DC residents complain about pot smoke in condos, apartments

Some D.C. residents are unhappy because they can smell their neighbor's marijuana smoke. Now, building managers are trying to figure out how to handle the problem.
The District passed a law legalizing pot use in residences, but the city did not specify how to control the smoke going into other apartments and condos or public areas. 

Now, some residents are complaining about the smoke, and building managers are trying to figure out how to handle the new problem.

Many people in D.C. live in apartments or condos, and the smoke goes through the air vents and under doors. So, whether you want to or not, you may be inhaling. 

Veretta Swann and her daughter live in an apartment building in Northwest. 

The sign in the lobby says, "We are proud to offer a smoke free environment." However, some residents are ignoring the policy.

Swann walked down the hall of her floor with me. "When you get off the elevator right there, you get a contact. When you are walking down this hallway, you get high. You get cigarette smoke. You get weed smoke," she said. 

Swann's nine-year-old daughter has asthma. They usually have the windows closed, but the marijuana still seeps in through the vents and under the door. 

"As you can see outside our window, a small courtyard--so whatever apartment is smoking weed, we get it," she said. "I've gone to management, and I've asked them, ‘What about tenants who live here who have health issues?' I have a daughter who is a severe asthmatic, who is on a nebulizer."

Swann said the building management will not do anything about it. 

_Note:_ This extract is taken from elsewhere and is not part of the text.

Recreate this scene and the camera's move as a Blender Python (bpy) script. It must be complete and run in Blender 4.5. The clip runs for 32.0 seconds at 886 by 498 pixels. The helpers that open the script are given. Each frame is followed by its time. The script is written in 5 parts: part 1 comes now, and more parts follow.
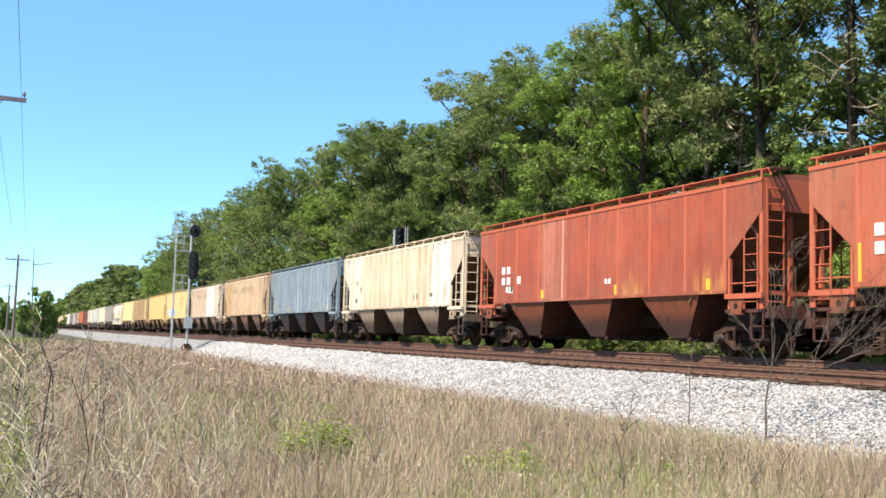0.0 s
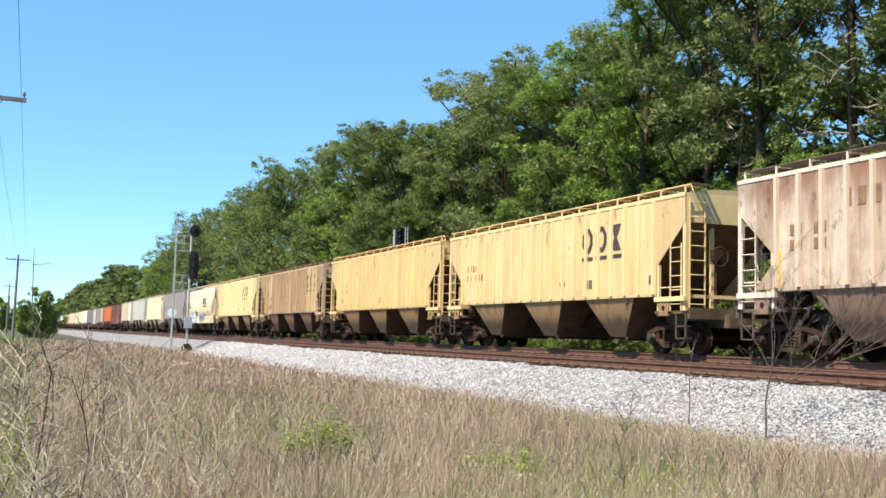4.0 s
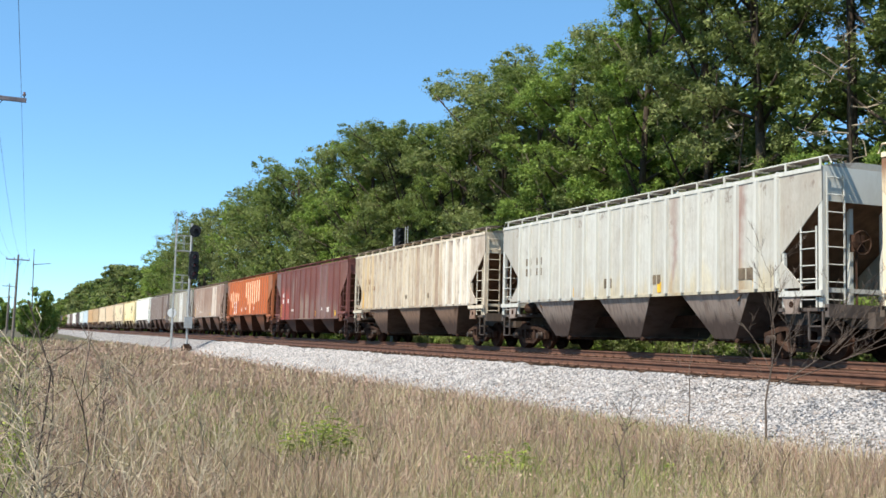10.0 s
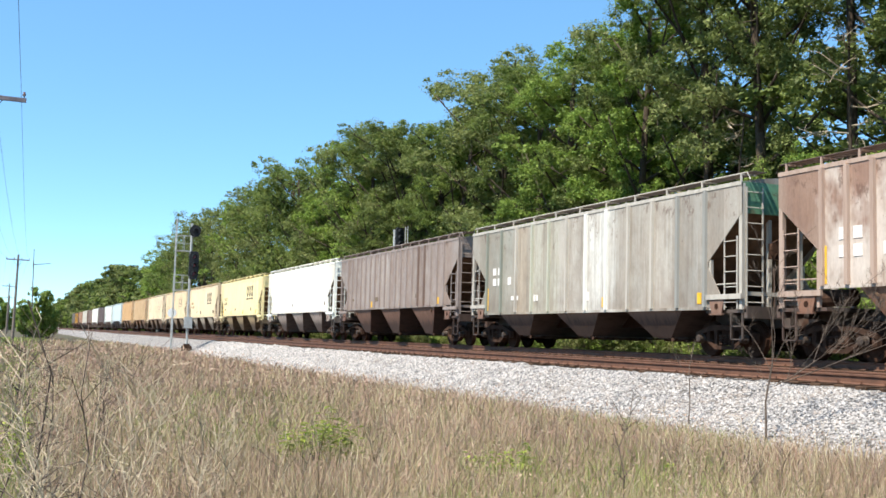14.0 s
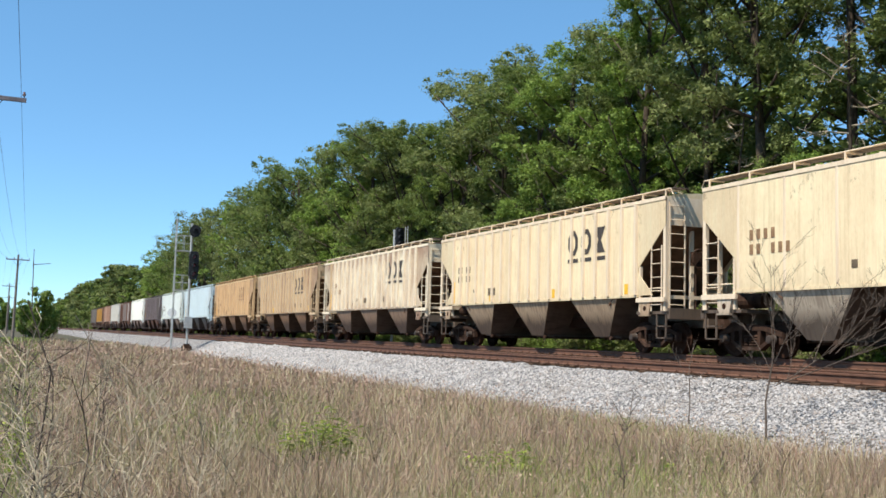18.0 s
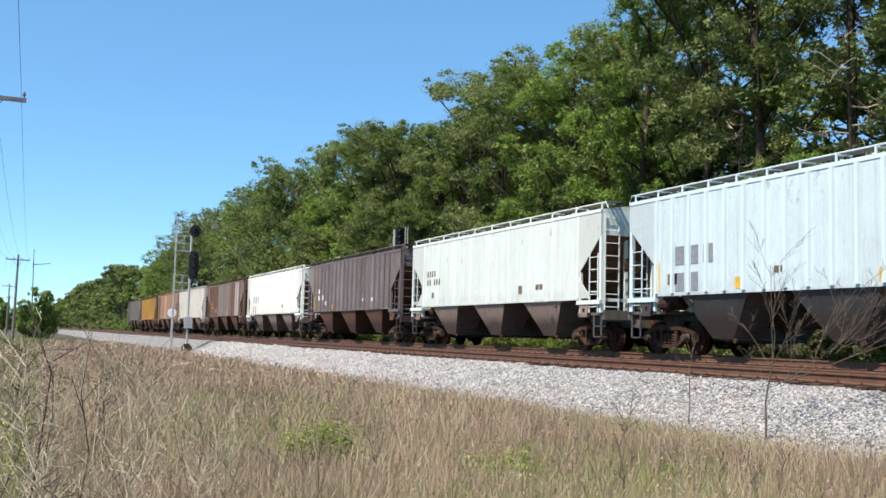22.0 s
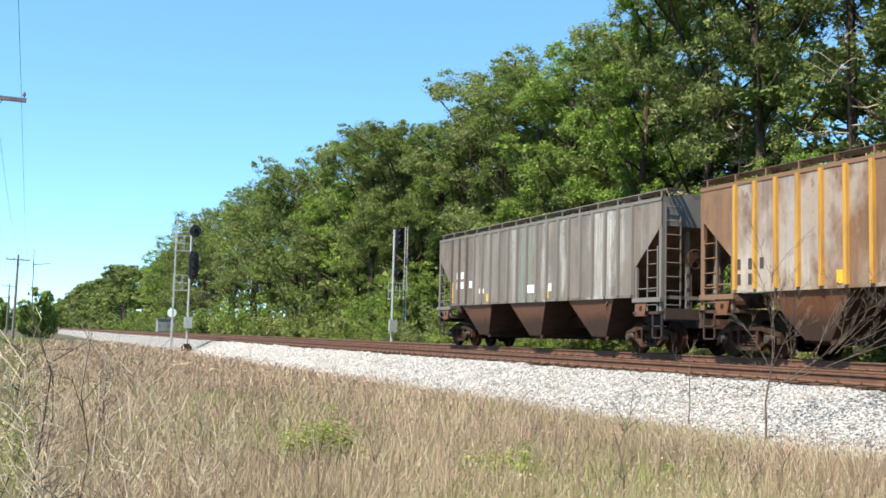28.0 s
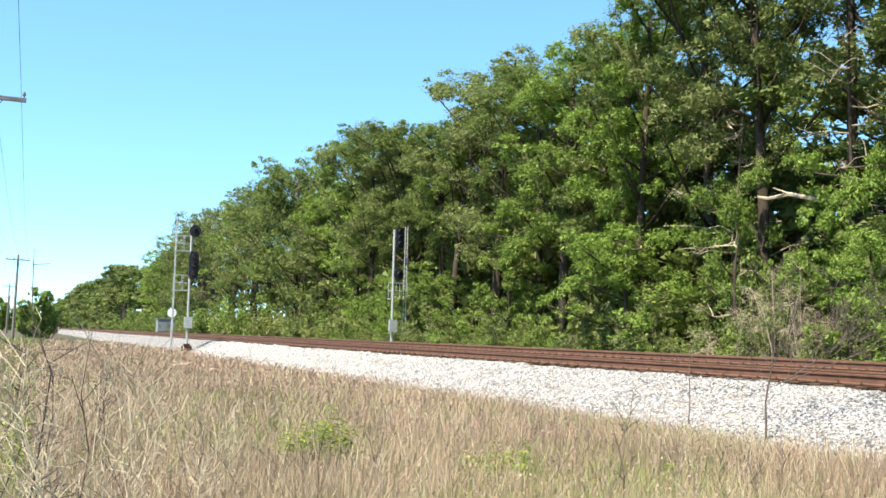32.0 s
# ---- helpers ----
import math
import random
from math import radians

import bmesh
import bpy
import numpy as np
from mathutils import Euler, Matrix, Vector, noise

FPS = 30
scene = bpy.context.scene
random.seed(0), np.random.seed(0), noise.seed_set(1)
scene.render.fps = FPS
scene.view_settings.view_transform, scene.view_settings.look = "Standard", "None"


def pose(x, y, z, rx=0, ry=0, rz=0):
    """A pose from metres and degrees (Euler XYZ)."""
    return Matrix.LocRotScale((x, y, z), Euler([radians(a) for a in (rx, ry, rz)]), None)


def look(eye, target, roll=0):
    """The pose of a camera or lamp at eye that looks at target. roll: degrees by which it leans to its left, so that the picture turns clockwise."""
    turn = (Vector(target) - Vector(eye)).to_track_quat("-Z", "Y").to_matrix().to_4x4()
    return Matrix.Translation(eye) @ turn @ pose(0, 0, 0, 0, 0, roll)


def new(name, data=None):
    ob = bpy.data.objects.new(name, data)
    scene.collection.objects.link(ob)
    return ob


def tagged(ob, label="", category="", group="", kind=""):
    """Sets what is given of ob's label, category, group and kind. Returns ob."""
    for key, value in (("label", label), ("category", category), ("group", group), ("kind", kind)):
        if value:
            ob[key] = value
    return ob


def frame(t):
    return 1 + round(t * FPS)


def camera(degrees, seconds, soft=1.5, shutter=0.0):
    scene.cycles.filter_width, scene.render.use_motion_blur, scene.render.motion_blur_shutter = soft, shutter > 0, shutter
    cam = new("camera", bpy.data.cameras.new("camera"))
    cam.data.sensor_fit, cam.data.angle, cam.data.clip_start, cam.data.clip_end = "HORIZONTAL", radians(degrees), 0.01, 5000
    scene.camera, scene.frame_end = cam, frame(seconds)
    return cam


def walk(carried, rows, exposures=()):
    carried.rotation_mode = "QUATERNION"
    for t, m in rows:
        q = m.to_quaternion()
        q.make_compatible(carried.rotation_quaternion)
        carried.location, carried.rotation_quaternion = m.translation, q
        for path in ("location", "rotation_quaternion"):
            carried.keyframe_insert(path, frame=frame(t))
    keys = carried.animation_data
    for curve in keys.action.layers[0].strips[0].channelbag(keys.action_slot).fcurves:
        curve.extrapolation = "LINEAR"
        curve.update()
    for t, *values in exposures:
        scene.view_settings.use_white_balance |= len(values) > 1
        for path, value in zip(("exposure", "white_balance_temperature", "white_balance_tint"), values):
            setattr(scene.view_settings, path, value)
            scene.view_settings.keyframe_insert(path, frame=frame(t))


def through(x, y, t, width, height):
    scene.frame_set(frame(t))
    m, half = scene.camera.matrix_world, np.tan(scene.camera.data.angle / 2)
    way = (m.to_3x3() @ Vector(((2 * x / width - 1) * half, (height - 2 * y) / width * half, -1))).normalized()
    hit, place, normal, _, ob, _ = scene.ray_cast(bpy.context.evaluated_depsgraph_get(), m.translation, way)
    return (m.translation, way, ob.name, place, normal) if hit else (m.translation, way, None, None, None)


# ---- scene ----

At the Imperial House Condominium on 18th Street, the manager sent out a notice from the condo board that owners and tenants have to "take measures" to ensure the smell of marijuana does not affect other units or common areas. 

Allison Goff rents a condo in Imperial House. "Cigarette smoke bothers me a lot more because it sticks around for a lot longer. Pot smoke just kinda goes away it seems like pretty quickly," she said. 

Maron Turner lives in a different D.C. condo. "Given the reasons behind there being a ban on nicotine cigarettes, it would extend seamlessly to marijuana in the sense that you don't want smoke where other people are inhaling secondhand smoke," she said. 

Charles Gibbs lives in a row house in D.C. 

"Do you smoke pot?" I asked. 

"Yes I do," replied Gibbs. 

"Do you smoke pot in your house?" I asked. 

"Outsides, yeah," he said. 

"And have any of your neighbors complained?" 

"No, none," said Gibbs. 

For residents who do have complaints, Mayor Muriel Bowser says go to your management. 

"The same regulations that apply to smoking of any kind in apartment buildings or condo buildings- owners can set their own rules," the mayor said on Wednesday

What about people like Swann, whose apartment won't help her?

"It is up to apartment buildings and condo buildings to regulate their smoking policies," the mayor responded. 

There are no easy answers to this problem. And perhaps that is why the city left it to the buildings to figure out how to make everyone happy at home.